Il tempo è galantuomo, si dice. Eppure non sempre questi proverbi colgono nel fondo l’essenza delle vicende umane e sportive. Così accade che grandi giocatori, amatissimi dai propri tifosi e temuti da quelli avversari, per una congiura di sfortunate circostanze, si ritrovino, a pochi anni dal ritiro, se non dimenticati, almeno ricacciati in un cono d’ombra, per venirne fuori solo ogni tanto. È di questi giocatori che vorremmo parlare. Cominciando da Giancarlo Pasinato. Visse la parte migliore della carriera con la maglia dell’Inter, dopo avere impressionato con quella dell’Ascoli. Ai tempi di Altobelli e Beccalossi, di Bordon e di Oriali e di Bini.
Con Bersellini allenatore, conquistò il dodicesimo scudetto dell’Inter, all’esito del campionato 1979-‘80 e la Coppa Italia del 1982. Quando, per un errore di valutazione della dirigenza, venne, assieme a Canuti e Serena, scambiato con Collovati, finendo al Milan retrocesso, per la seconda volta, in serie B.

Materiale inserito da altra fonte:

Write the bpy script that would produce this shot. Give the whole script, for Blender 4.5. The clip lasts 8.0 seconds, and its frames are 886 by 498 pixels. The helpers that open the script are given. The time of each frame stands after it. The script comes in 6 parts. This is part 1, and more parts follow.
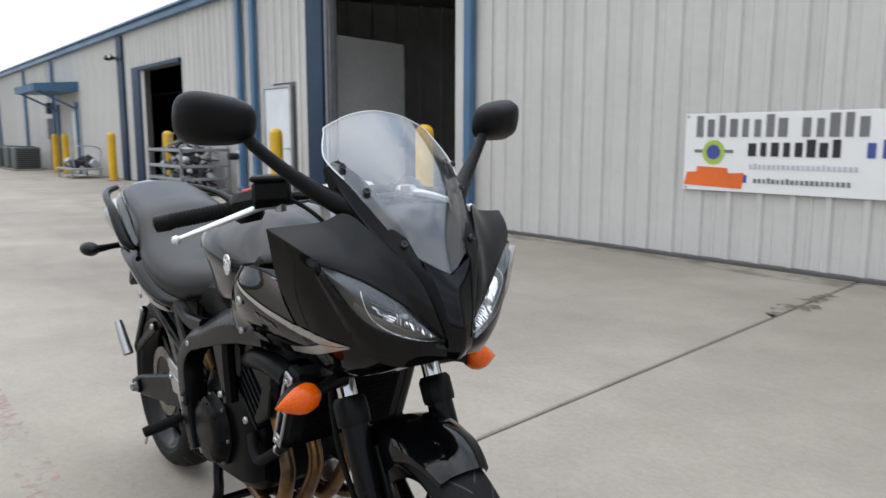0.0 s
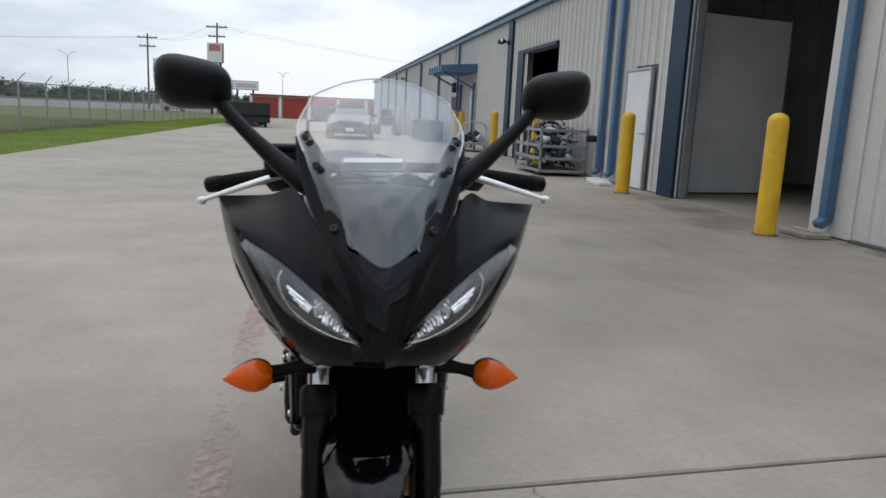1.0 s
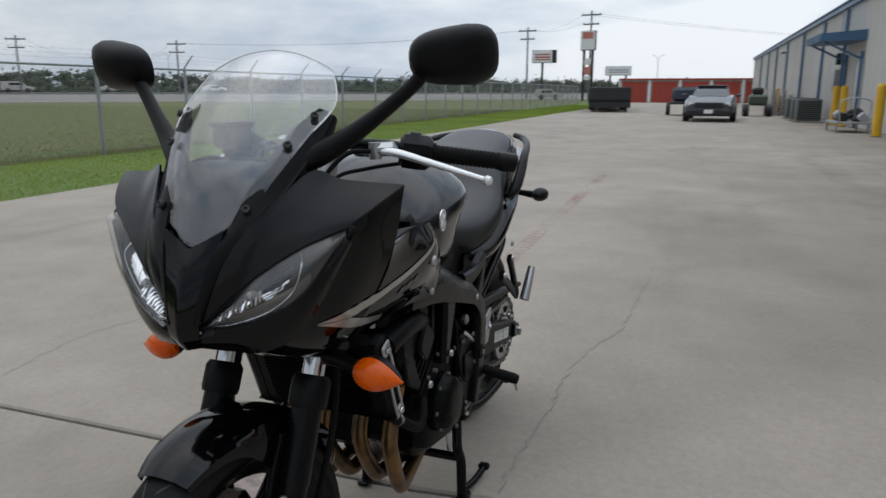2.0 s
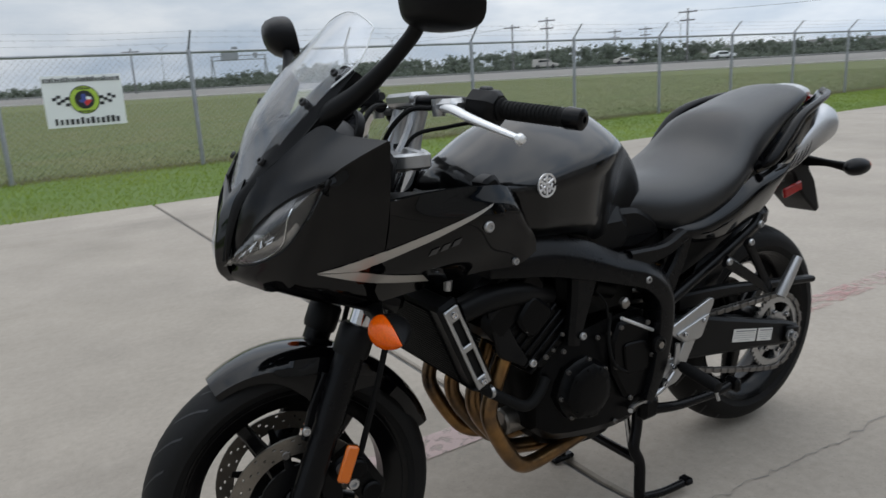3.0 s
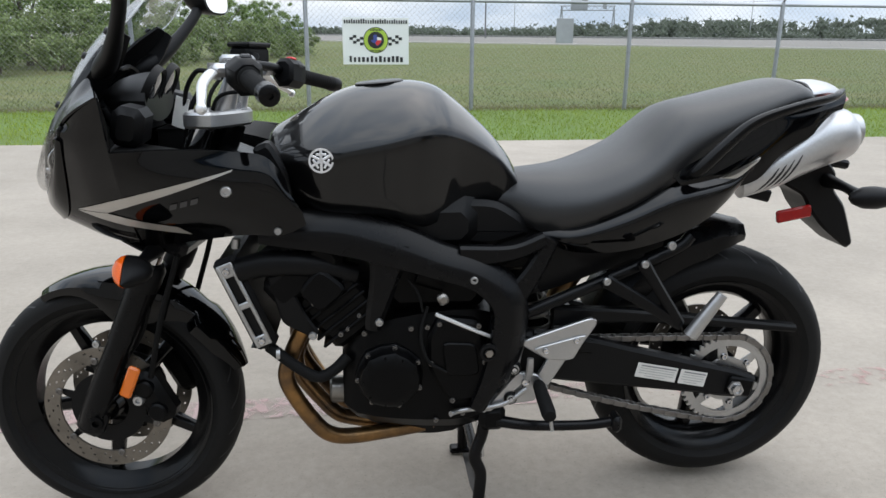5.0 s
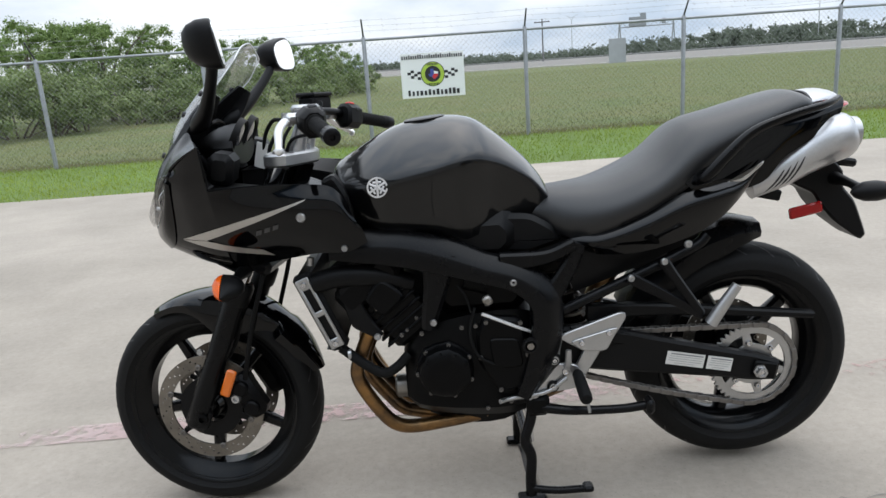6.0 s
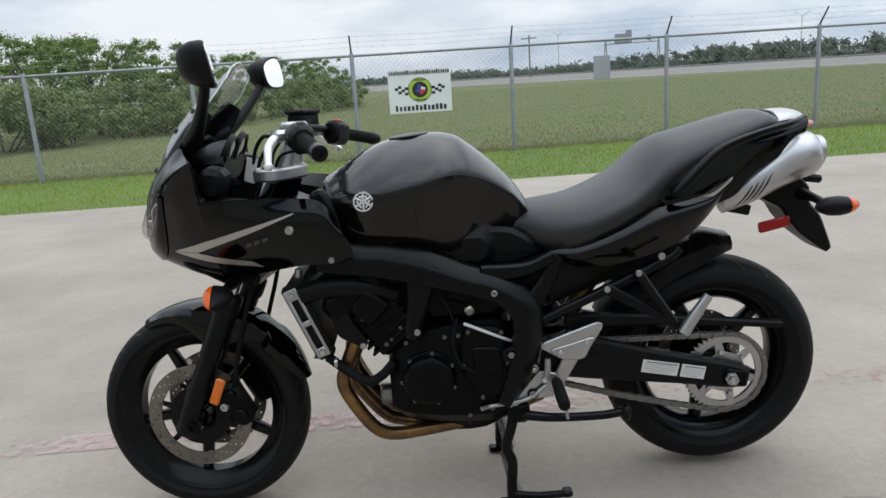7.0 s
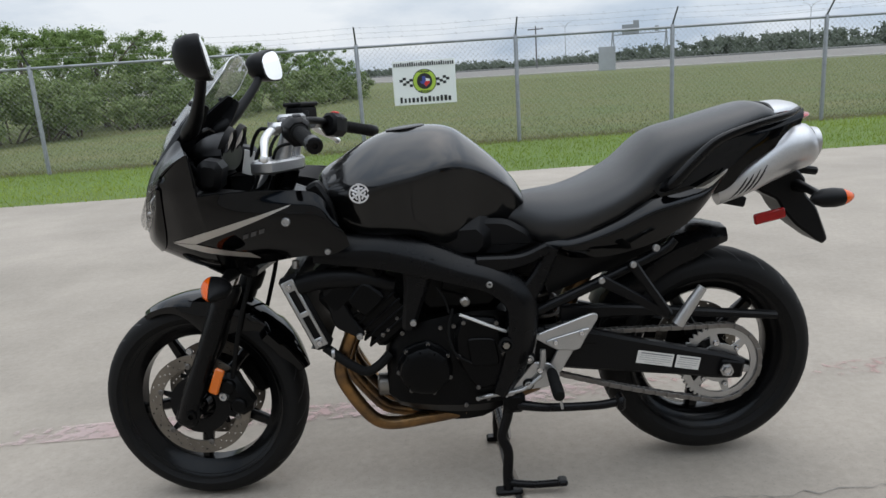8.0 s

Tornò l’anno dopo all’Inter e ci rimase sino al 1985, quando la sua storia nerazzurra si concluse dopo 185 presenze e 11 gol. Ma chi era il calciatore Pasinato? Veneto di Cittadella, Pasinato nasce nel 1956. Fisico massiccio, 1,82 m per 80 kg di muscoli, che, a metà degli anni ’70, ne fanno un autentico colosso, gioca a centrocampo. Spesso con la maglia numero quattro. Un mediano, ma non soltanto un corridore ed un incontrista.
Pasinato possiede una violenta accelerazione, che gli permette di sbarazzarsi degli avversari una volta distesa l’ampia falcata. Ara il campo 20 anni prima che inizi a farlo Zanetti. Con la differenza che, arrivato sul fondo, gioca a destra e spesso sembra un’ala, i suoi cross sono precisi e calibrati, a tutto vantaggio di Altobelli e di Muraro.
Lo chiamano carro armato. E così debbono percepirlo gli avversari. Bearzot non lo vede, tetragono nella difesa del suo gruppo, e la mancata ribalta della nazionale svolgerà un ruolo decisivo nella dimenticanza che colpirà Pasinato a fine carriera. Eppure Pasinato è una forza della natura. Le sue cavalcate, divenute proverbiali, sono amatissime dai tifosi nerazzurri. Come questa.
Ribalta il fronte da solo, cinquanta, sessanta metri palla al piede, senza che gli avversari riescano a fermarlo, ad atterrarlo. Possanza e velocità, progressione e sapiente conduzione del pallone. Uno degli eroi del coast to coast. Brera lo soprannominò Gondrand, come l’omonima ditta di trasporti. Noi provochiamo così: il miglior Pasinato è stato più forte del miglior Zanetti. Agli scettici segnaliamo le molte immagini di repertorio, che potrebbero e potranno confermarlo.